··· DATASET EXTRACT

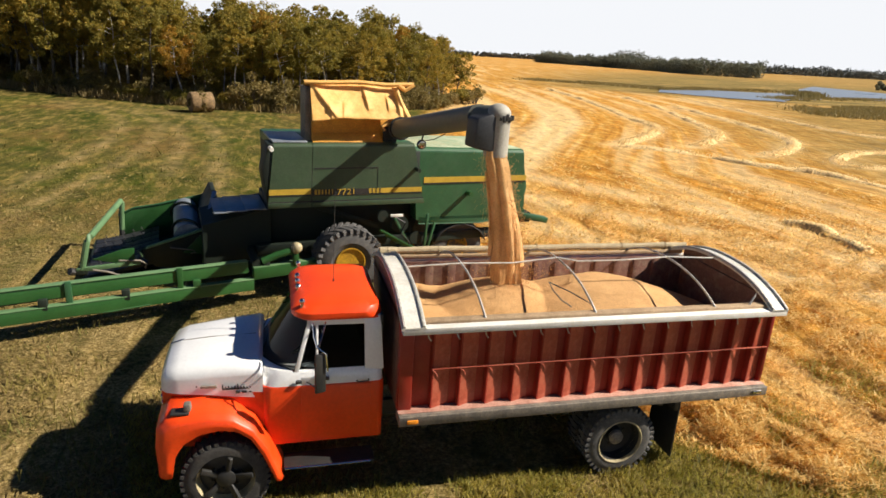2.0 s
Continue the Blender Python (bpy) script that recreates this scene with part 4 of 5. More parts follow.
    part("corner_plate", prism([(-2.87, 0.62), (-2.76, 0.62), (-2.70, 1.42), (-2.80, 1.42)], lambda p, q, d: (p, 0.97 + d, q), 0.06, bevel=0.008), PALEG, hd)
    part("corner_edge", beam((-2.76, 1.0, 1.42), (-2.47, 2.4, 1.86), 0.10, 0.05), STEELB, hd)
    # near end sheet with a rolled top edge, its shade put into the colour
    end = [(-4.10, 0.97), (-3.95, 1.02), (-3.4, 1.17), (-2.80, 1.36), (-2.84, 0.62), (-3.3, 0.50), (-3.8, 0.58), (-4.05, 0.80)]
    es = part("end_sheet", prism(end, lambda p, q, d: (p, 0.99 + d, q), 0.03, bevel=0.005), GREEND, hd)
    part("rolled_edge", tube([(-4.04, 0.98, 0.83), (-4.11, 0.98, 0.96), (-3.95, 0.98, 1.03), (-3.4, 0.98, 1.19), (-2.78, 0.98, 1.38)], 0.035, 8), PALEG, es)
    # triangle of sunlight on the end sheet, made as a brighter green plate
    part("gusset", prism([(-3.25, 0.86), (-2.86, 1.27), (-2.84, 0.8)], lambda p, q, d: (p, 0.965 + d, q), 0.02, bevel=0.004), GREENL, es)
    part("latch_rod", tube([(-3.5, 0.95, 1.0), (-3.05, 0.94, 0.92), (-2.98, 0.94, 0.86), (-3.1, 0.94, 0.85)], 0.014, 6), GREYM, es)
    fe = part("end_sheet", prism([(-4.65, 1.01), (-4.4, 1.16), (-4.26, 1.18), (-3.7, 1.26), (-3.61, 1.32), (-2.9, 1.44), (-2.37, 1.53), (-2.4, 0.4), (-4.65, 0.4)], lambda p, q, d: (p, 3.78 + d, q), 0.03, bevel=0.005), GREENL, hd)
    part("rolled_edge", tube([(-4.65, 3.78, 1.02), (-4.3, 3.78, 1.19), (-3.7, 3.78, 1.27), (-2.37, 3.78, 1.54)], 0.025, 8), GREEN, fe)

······

▶ DIRECTIONS FOR THIS TASK:
Repeat the material above verbatim, with no pictures in the output.

▶ ANSWER TO THIS EXERCISE:
2.0 s
Continue the Blender Python (bpy) script that recreates this scene with part 4 of 5. More parts follow.
    part("corner_plate", prism([(-2.87, 0.62), (-2.76, 0.62), (-2.70, 1.42), (-2.80, 1.42)], lambda p, q, d: (p, 0.97 + d, q), 0.06, bevel=0.008), PALEG, hd)
    part("corner_edge", beam((-2.76, 1.0, 1.42), (-2.47, 2.4, 1.86), 0.10, 0.05), STEELB, hd)
    # near end sheet with a rolled top edge, its shade put into the colour
    end = [(-4.10, 0.97), (-3.95, 1.02), (-3.4, 1.17), (-2.80, 1.36), (-2.84, 0.62), (-3.3, 0.50), (-3.8, 0.58), (-4.05, 0.80)]
    es = part("end_sheet", prism(end, lambda p, q, d: (p, 0.99 + d, q), 0.03, bevel=0.005), GREEND, hd)
    part("rolled_edge", tube([(-4.04, 0.98, 0.83), (-4.11, 0.98, 0.96), (-3.95, 0.98, 1.03), (-3.4, 0.98, 1.19), (-2.78, 0.98, 1.38)], 0.035, 8), PALEG, es)
    # triangle of sunlight on the end sheet, made as a brighter green plate
    part("gusset", prism([(-3.25, 0.86), (-2.86, 1.27), (-2.84, 0.8)], lambda p, q, d: (p, 0.965 + d, q), 0.02, bevel=0.004), GREENL, es)
    part("latch_rod", tube([(-3.5, 0.95, 1.0), (-3.05, 0.94, 0.92), (-2.98, 0.94, 0.86), (-3.1, 0.94, 0.85)], 0.014, 6), GREYM, es)
    fe = part("end_sheet", prism([(-4.65, 1.01), (-4.4, 1.16), (-4.26, 1.18), (-3.7, 1.26), (-3.61, 1.32), (-2.9, 1.44), (-2.37, 1.53), (-2.4, 0.4), (-4.65, 0.4)], lambda p, q, d: (p, 3.78 + d, q), 0.03, bevel=0.005), GREENL, hd)
    part("rolled_edge", tube([(-4.65, 3.78, 1.02), (-4.3, 3.78, 1.19), (-3.7, 3.78, 1.27), (-2.37, 3.78, 1.54)], 0.025, 8), GREEN, fe)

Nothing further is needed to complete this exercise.